PORTLAND – For the first time, the Portland Museum of Art is exhibiting work by the close-knit group of artists who have been active on Maine’s Cranberry Isles for the past 50 years.

“Art of the Cranberry Isles” explores the close relationship between these artists and their love of the natural topography and people of the Cranberries through a vivid sense of color, a strong feel for atmosphere, and a vigorous quality of graphic design. The exhibition of 25 works, drawn primarily from the museum’s permanent collection, features paintings, drawings, prints and photographs – all ranging in style from the figural to the abstract.

“Art of the Cranberry Isles” will be on view June 28.

Situated off the southern end of Mount Desert Island, the Cranberry Isles have for centuries sustained fishing and farming communities. However, it is only since the early 1950s that modernist artists began to populate this small group of five Maine islands. Great Cranberry has provided a summer home for most of them, including the best known – George Bunker, Gretna Campbell and her husband, Louis Finkelstein, Dorothy Eisner, John Heliker, William Kienbusch, Robert LaHotan, Carl Nelson and Charles Wadsworth.

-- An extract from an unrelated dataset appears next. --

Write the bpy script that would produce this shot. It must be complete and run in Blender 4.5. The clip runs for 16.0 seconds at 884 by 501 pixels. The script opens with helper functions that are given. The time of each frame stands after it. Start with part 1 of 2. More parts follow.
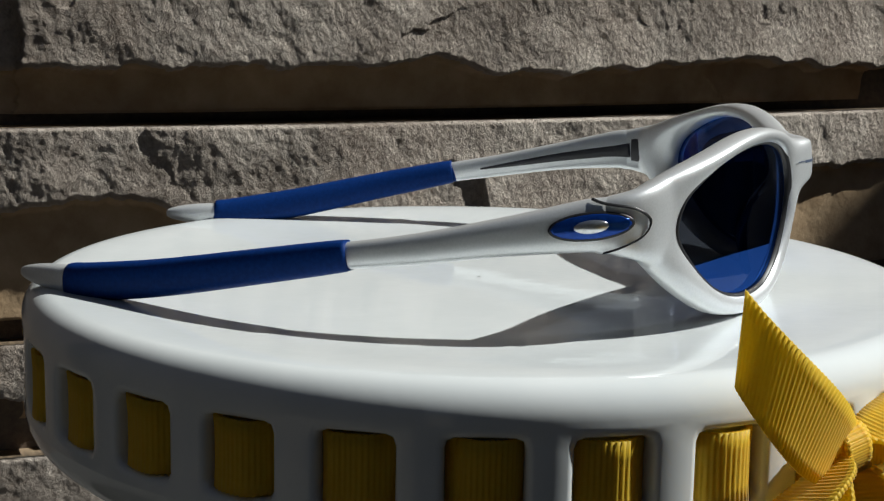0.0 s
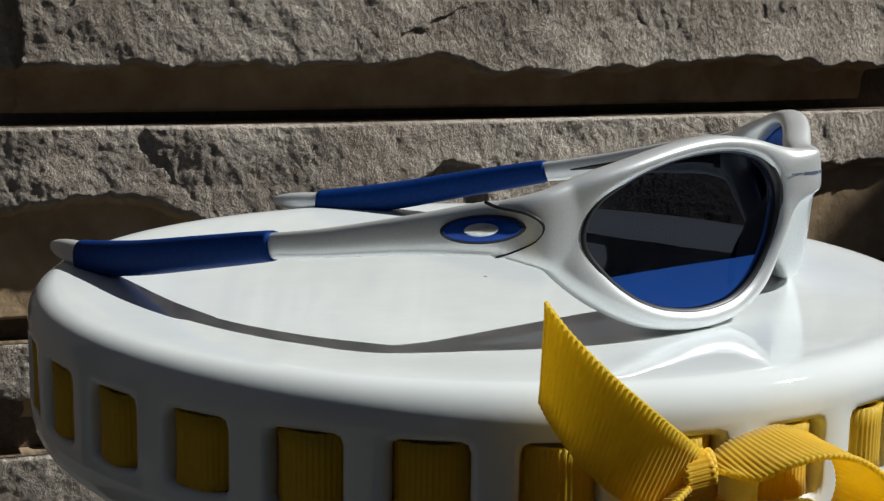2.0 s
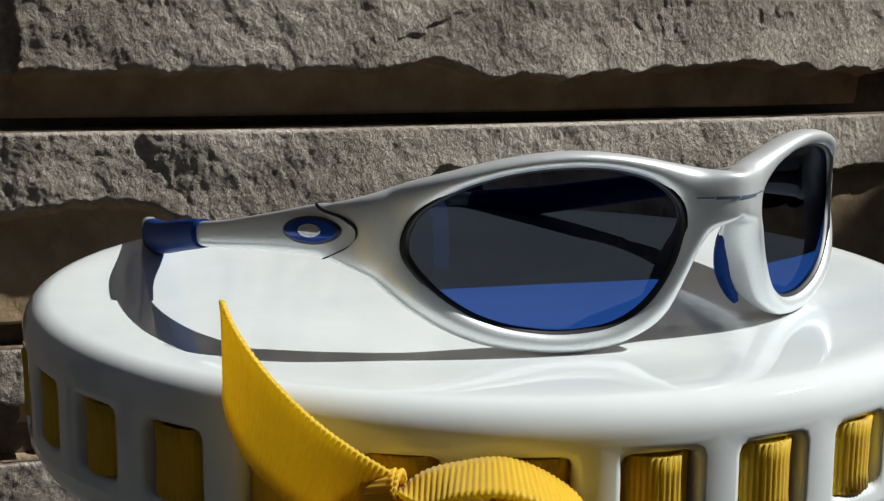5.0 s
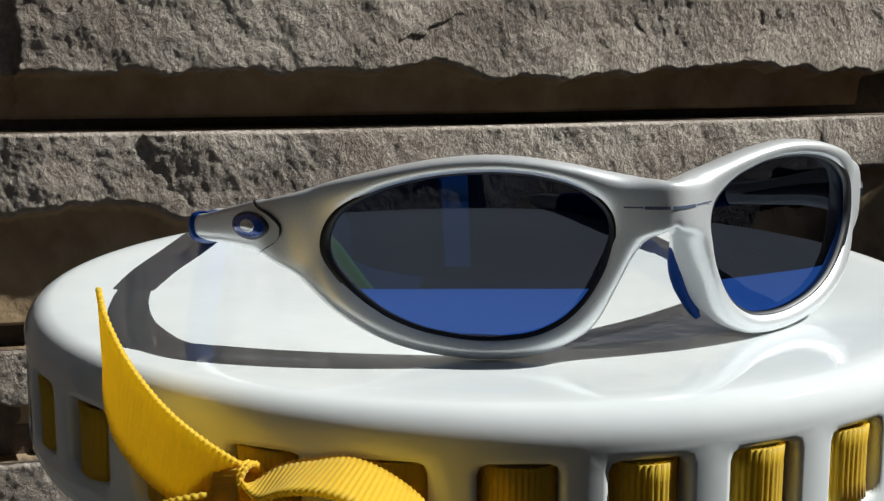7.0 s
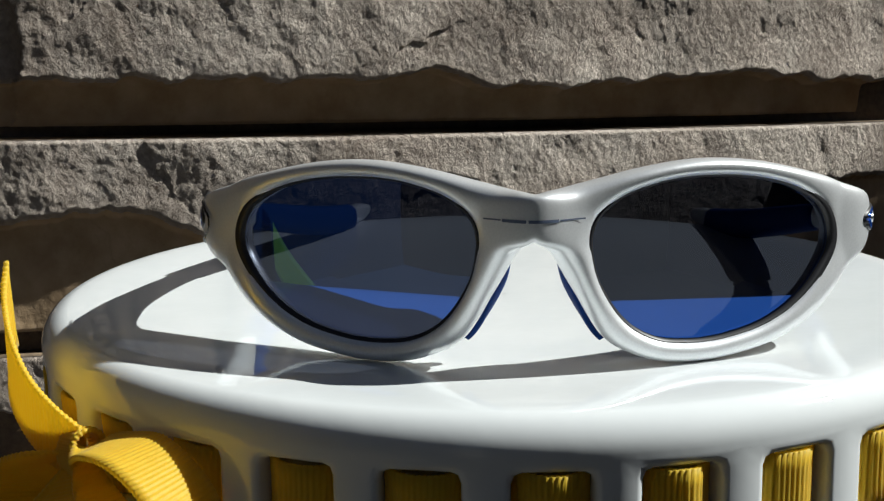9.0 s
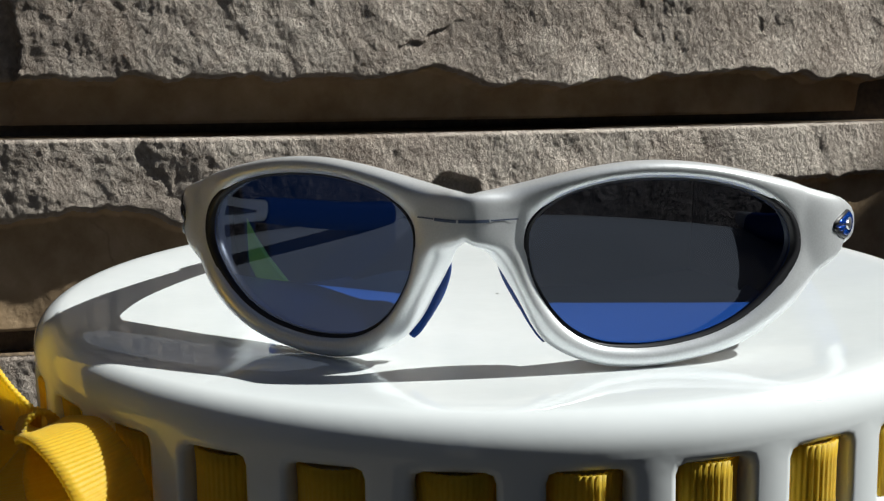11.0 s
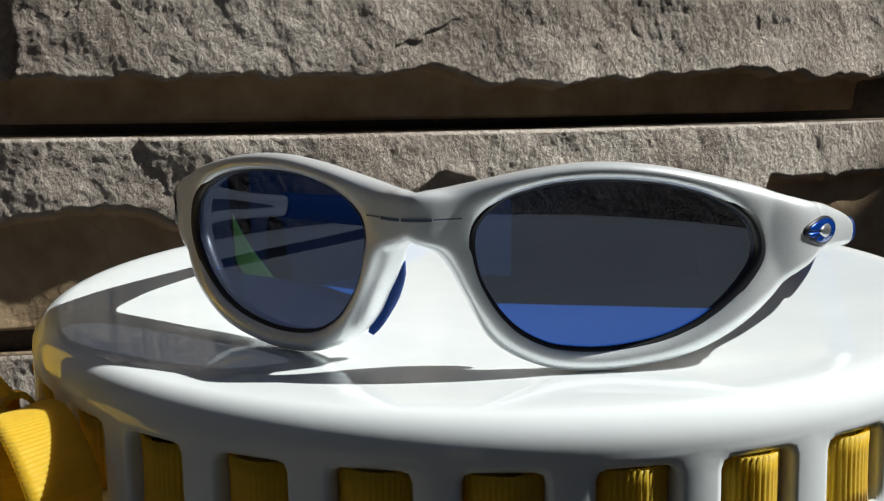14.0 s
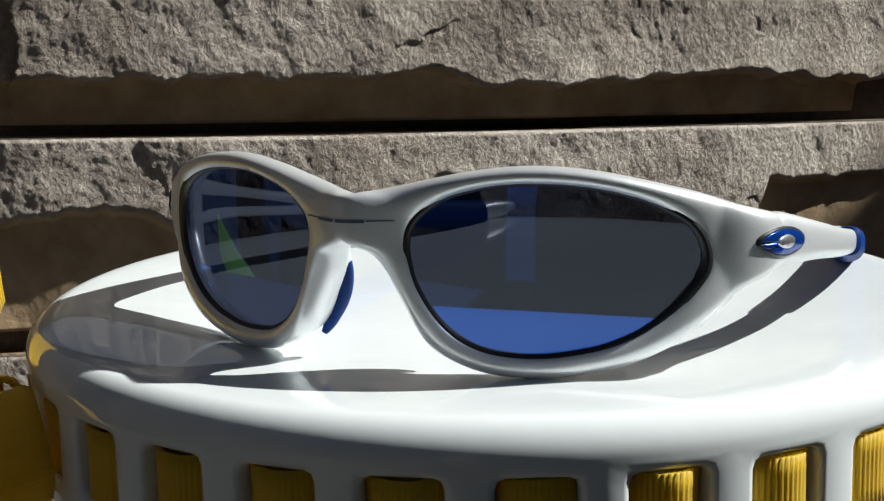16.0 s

Perhaps the most famous, but least often recognized as a Cranberry Island artist, was photographer Walker Evans, who spent time there in the 1960s. Among the contemporary artists who continue to be inspired by the islands’ distinctive coast and creative community are graphic artist Emily Nelligan, and printmaker and book illustrator Ashley Bryan, who retired to nearby Little Cranberry.